The other side of grief is obedience, waking up in the morning light, I see her high on her-tower-throne. Hail Athena-Nike, Ever Virgin, Daughter of Zeus, Pray for me, this city, and its holy people. I am a man and I shake off my slumbers, wounded, still weary, ready to fight and die for Her once again.

Gratitude and Surrender

Odd things are happening here, frustrating things. Rude recruiters like to point out the fact that I have not worked in two-and-a-half years. I have done the best that I could have, considering the multiple crisis’s that I have faced. In March I interviewed twice and did not secure either position, rare for me. I usually get the job if I am interviewed for it. That has evidentially changed.

My resources dwindle and I am fatigued by dealing with issue after issue. I feel ragged and alone. I’m selling many things in my horde, trying to raise some money. When will my fortunes turn? Now would be a good time. I have been robbed of my good cheer.

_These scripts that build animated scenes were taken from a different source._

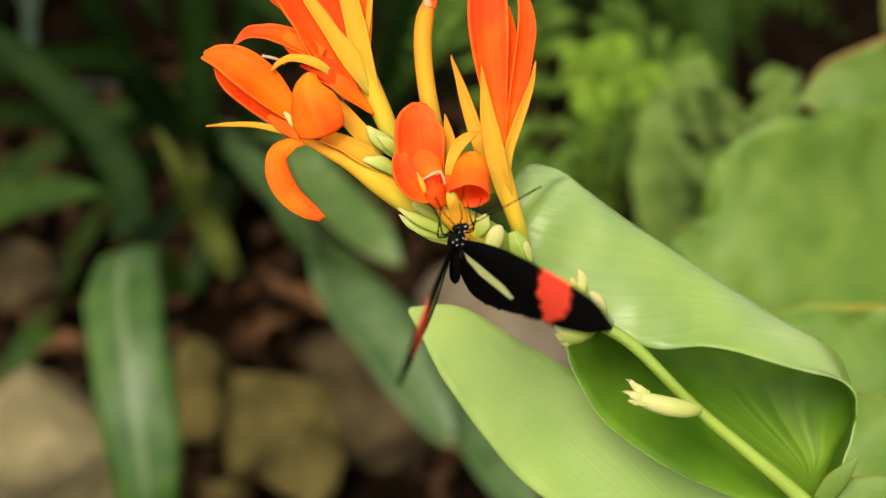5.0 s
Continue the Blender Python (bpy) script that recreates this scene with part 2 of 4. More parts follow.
STONE_TAN = plain_mat("stone_tan", (0.100, 0.081, 0.038), (0.215, 0.170, 0.086), 14.0, 0.95, 0.6, 0.1, 0.003)
STONE_OLIVE = plain_mat("stone_olive", (0.032, 0.028, 0.006), (0.142, 0.106, 0.033), 14.0, 0.95, 0.6, 0.1, 0.003)
STONE_PINK = plain_mat("stone_pink", (0.115, 0.085, 0.053), (0.172, 0.132, 0.088), 14.0, 0.85, 0.6, 0.3, 0.003)
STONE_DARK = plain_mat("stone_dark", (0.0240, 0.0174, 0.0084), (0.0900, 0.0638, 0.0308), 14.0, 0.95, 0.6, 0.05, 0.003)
BLACK = plain_mat("insect_black", (0.0010, 0.0010, 0.0010), (0.0030, 0.0028, 0.0026), 900.0, 0.6, 0.4, 0.07, 0.0002)
LIMB = plain_mat("insect_limb", (0.0015, 0.0013, 0.0012), (0.006, 0.005, 0.004), 900.0, 0.7, 0.2, 0.08, 0.0001)
WHITE = plain_mat("scale_white", (0.375, 0.375, 0.3438), (0.5, 0.5, 0.4688), 900.0, 0.6, 0.2, 0.3, 0.0001)


def wing_mat(name, colour, edges, wobble, blur, scale, dark=(0.0012, 0.0012, 0.0012), lighter=(0.003, 0.0028, 0.0026)):
    """Velvet black scales with one coloured band, inside straight edges (bx * s + by * y > a; s outward, y forward, metres) that wobble."""
    m, t, b = base(name, 0.9, 0.05)
    c = t.nodes.new("ShaderNodeTexCoord")
    n = node(t, "TexNoise", Scale=scale, Detail=3.0)
    mp = t.nodes.new("ShaderNodeMapping")
    mp.inputs["Scale"].default_value = (0.5, 1.0, 1.0)
    t.links.new(c.outputs["UV"], mp.inputs[0])
    t.links.new(mp.outputs[0], n.inputs["Vector"])
    sep = t.nodes.new("ShaderNodeSeparateXYZ")
    t.links.new(c.outputs["UV"], sep.inputs[0])

    def edge(a, bx, by):
        """1 where bx*s + by*y > a, wobbled."""
        q = t.nodes.new("ShaderNodeVectorMath")
        q.operation = "DOT_PRODUCT"
        q.inputs[1].default_value = (bx, by, 0)
        t.links.new(c.outputs["UV"], q.inputs[0])
        w = t.nodes.new("ShaderNodeMath")
        w.operation = "MULTIPLY_ADD"
        w.inputs[1].default_value = wobble
        t.links.new(n.outputs["Fac"], w.inputs[0])
        t.links.new(q.outputs["Value"], w.inputs[2])
        r = t.nodes.new("ShaderNodeMapRange")
        r.inputs["From Min"].default_value = a + wobble / 2 - blur
        r.inputs["From Max"].default_value = a + wobble / 2 + blur
        t.links.new(w.outputs[0], r.inputs[0])
        return r.outputs[0]

    mask = None
    for a, bx, by in edges:
        e = edge(a, bx, by)
        if mask is None:
            mask = e
        else:
            mu = t.nodes.new("ShaderNodeMath")
            mu.operation = "MULTIPLY"
            t.links.new(mask, mu.inputs[0])
            t.links.new(e, mu.inputs[1])
            mask = mu.outputs[0]
    fine = grain(t, 1500.0, 3.0)
    blk = ramp(t, fine, [(0.3, dark), (0.7, lighter)])
    bright = ramp(t, fine, [(0.3, tuple(v * 0.85 for v in colour)), (0.7, colour)])
    col = mixed(t, mask, blk, bright)
    t.links.new(col, b.inputs["Base Color"])
    thin(t, b, col, 0.25)
    return m


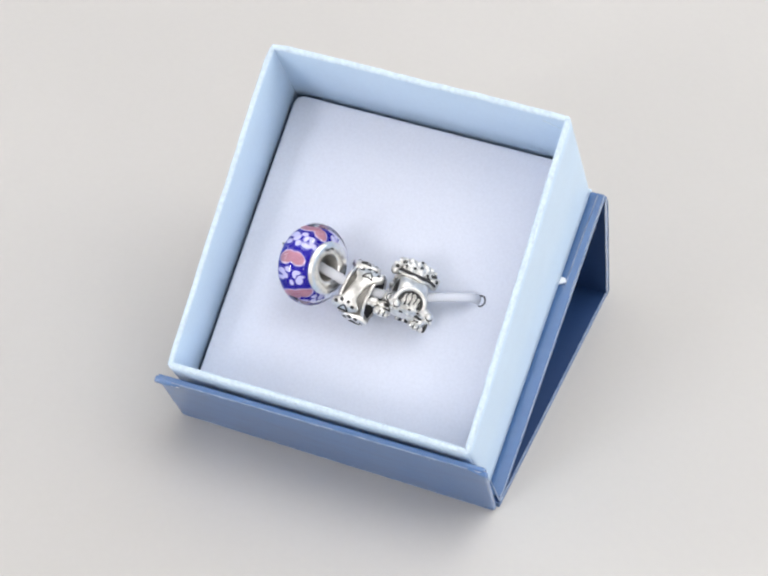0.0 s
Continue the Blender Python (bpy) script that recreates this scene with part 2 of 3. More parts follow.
def jewellery_box():
    root = empty("jewellery_box")
    tagged(root, "small light-blue paper jewellery box propped open on its folded dark-blue cover", "jewellery box")
    slope = pose(0, 0, 0, SLOPE) @ pose(0, 0, 0, 0, ROLL)
    ca, sa = math.cos(radians(SLOPE)), math.sin(radians(SLOPE))

    # lid panel, flat on the table, its lining up
    bm = bmesh.new()
    box(bm, (-CW - 0.7, 0.2, 0), (CW + 0.1, LID - 1.3, 1.3))
    soften(bm, 0.3)
    bm.normal_update()
    for f in bm.faces:
        if f.normal.z > 0.9:
            f.material_index = 1
    lid = part("lid_panel", bm, [M_EDGE, M_SHADED_LINING], root, "lid lining in shade-darkened blue with silver print")
    # silver print in two lines, as plain bars
    x = -21.8
    strokes = []
    for tall, width in ((1, 5.2), (0, 3.6), (1, 2.6), (1, 1.8), (0, 3.6), (0, 3.4), (1, 2.8), (0, 1.8), (0, 3.8), (0, 3.8)):
        strokes.append((x, width, 39.3, 10.9 if tall else 7.2))
        x += width + 1.28
    x = -3.6
    for tall, width in ((1, 5.0), (0, 4.0), (0, 4.0), (1, 4.2), (0, 3.8)):
        strokes.append((x, width, 24.0, 10.6 if tall else 6.8))
        x += width + 1.15

    def bar_print(sx, y0, tall, wide):
        bm = bmesh.new()
        low = [(sx, y0), (sx + wide, y0), (sx + wide + 0.3, y0 + tall), (sx + 0.3, y0 + tall)]
        hexa(bm, [(*p, 1.3) for p in low], [(*p, 1.42) for p in low])
        part("printed_bar", bm, M_FOIL, lid)

    for x0, w, y0, h in strokes:
        for k in range(2 if w > 3 else 1):
            bar_print(x0 + k * (w - 1.1), y0, h * (1.0 if k == 0 else (0.62 if h > 8 else 0.96)), 0.8)
    bm = bmesh.new()
    bmesh.ops.create_cone(bm, cap_ends=True, segments=14, radius1=0.55 * S, radius2=0.55 * S, depth=0.12 * S,
                          matrix=Matrix.Translation(Vector((23.5, 23.6, 1.36)) * S))
    part("printed_dot", bm, M_FOIL, lid)
    bm = bmesh.new()
    pts = [(11.7 + math.sin(i * math.pi / 5) * (1.5 if i % 2 == 0 else 0.62), 49.8 + math.cos(i * math.pi / 5) * (1.5 if i % 2 == 0 else 0.62))
           for i in range(10)]
    lo = [bm.verts.new(Vector((*p, 1.3)) * S) for p in pts]
    hi = [bm.verts.new(Vector((*p, 1.42)) * S) for p in pts]
    bm.faces.new(hi)
    for i in range(10):
        bm.faces.new((lo[i], lo[(i + 1) % 10], hi[(i + 1) % 10], hi[i]))
    part("printed_star", bm, M_FOIL, lid)

    for path in ([(-CW - 0.6, 0.6, 1.28), (-CW - 0.6, LID - 1.6, 1.28)], [(CW - 0.1, 0.6, 1.28), (CW - 0.1, LID - 1.6, 1.28)]):
        bm = bmesh.new()
        tube(bm, smooth_path(path, 12), 0.13, 5)
        part("worn_edge", bm, M_WORN, lid)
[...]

I know in my heart that I have no control of the how, of the path my future will take. All I can do is be present and grateful for what I have: A safe place to stay for awhile. Food. Transportation when I need it. Location. The wind blowing in the trees on a cloudless day. The beauty of the city as I behold her. Friends. Blessed accidents.

So my hard task is to surrender the intensity of my need to know the how, stay in the moment and be grateful in the same moment. Surrender is a wound is a wound that heals.

Poster Boy

I have come to tell people that I’m the recession’s poster boy. It’s so hard to tell people in detail that has happened to me over the past two-and-a- half-years. It’s a shorthand way of telling them that all the significant wealth and possessions that I have had are now gone. Often times this has been a relief, but there is a remnant debt left over that is not large as the way the world is, but right now this debt is a mountain.

It’s hard to take the denials of employment personally. I have always done things my own way, and some people have disliked me for it. Even previously I was well aware that I have been discriminated against, and during this interval that discrimination has intensified. I am very well aware that I am dealing with a skills deficit, but the institution I chose to help me eliminate it, only to find that they were not a remedial institution and taught towards younger and far more experienced people. I need to find a better way to close the gap.

I do wonder, when I awake bitter and frustrated on days like today, about what my next move is. I will slough off my bad mood and walk or write. The solution is a daily one, leaving the “how” to the universe. Hard work this.

House Fire in the Night

Union and Tabor House Fire  (YouTube Video)

I had finally settled back down to bed when a bit after 3 a.m. I heard an odd crackling noise and my room began to glow with an orange-yellow light. I peeked out and a house down the street was fully engulfed in flame. I called the fire department. By the time I got dressed and out the door the fire department was on the scene.

Thunder and Hail

The window was bright, but off in the distance I heard thunder. The light dimmed quickly. One of the roommates was working on a meal right in front of the coffeepot. Grrr! I finally got to make my coffee. But I wanted more breakfast than that, and I needed to do some shopping for a print cartridge. McDonald’s and Kmart were in order.

I finally achieved food, but the clouds outside kept getting darker and darker. Rain started lightly, and I thought of trying to get home quickly. But I needed a print cartridge. So I crossed Madison, a 5 lane street, and walk across the dead-flat Kmart parking lot with lightening in the sky. My only words about my Kmart shopping experience to Sears: Rebrand your stores. Please.

Walking reminds me of all my years living in Muncie, Indiana. I walked everywhere. Restaurants and grocery stores were within easy walking distance. Walking is familiar poetry, traffic whizzing by, the weather a revelation. When I returned to Indianapolis walking was the way I remembered the city. Broad Ripple and the old Glendale Mall stirred my memory. I walked the canal towpath in the days before the Monon Trail.

While I was in the store I heard the roar of rain on the roof. Little did I suspect what I saw in the parking lot: drifts of hail. each hailstone about the size of a marble, melting fast. Walking across this was treacherous, but it got better. I walked  across Southern to Meridian, most of Southern has no sidewalks. I walked on the mounded up hail, then evaded getting splashed as cars sped pass.